Now we have two equations:

(1) x = x^2 - mx(x+1) x>0

(2) -x = x^2 - mx(x+1) x<0

Solving (1)

(1-m)x^2 - mx - x = 0

(1-m)x^2 - (1+m)x = 0

(1-m)x - (1+m) = 0

Therefore:

x = (1+m)/(1-m) when x > 0; therefore:

(1+m)/(1-m) > 0

1 +m > 0

m > -1

Solving (2)

(1-m)x^2 - mx + x = 0

(1-m)x^2 - (m-1)x = 0

(1-m)x - (m-1) = 0

Therefore:

x = (m-1)/(1-m) when x < 0; therefore:

(m-1)/(1-m) < 0

m-1 < 0

m < 1

Therefore the solution is (-1,1)

First let us assume that x is negative, the equation x^2-|x|=mx(x+1) is equal to

x^2-x=m(-x)(-x+1)

=>x^2-x=mx^2-mx

=>x^2(m-1)-x(m-1)=0

=>x^2-x=0 or x(x-1)=0 therefore the roots are x=0 and x=1

As we had assumed that x is negative we see that x=1 cannot be a root.

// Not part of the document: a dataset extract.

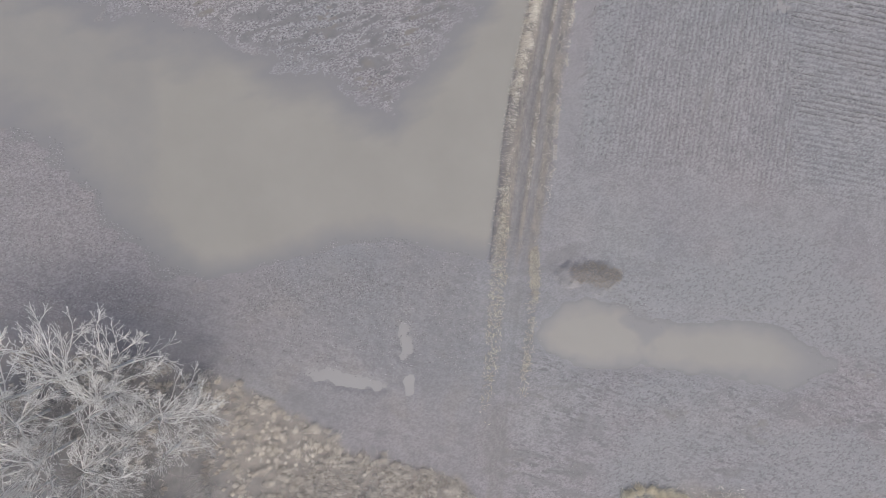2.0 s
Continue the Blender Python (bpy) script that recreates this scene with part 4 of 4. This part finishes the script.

Next, assume x is positive

x^2-|x|=mx(x+1)

=>x^2-x=m(x)(x+1)

=>x^2-x=mx^2+mx

=>x^2(m-1)+x(m+1)=0

=>x{x(m-1)+m+1)=0

The roots here are x=0 and x=-(m+1)/(m-1)

Therefore if we consider the general case where x can be either positive or negative, the equation x^2-|x|=mx(x+1) cannot have 3 real and distinct roots. Therefore the correct option is the empty set.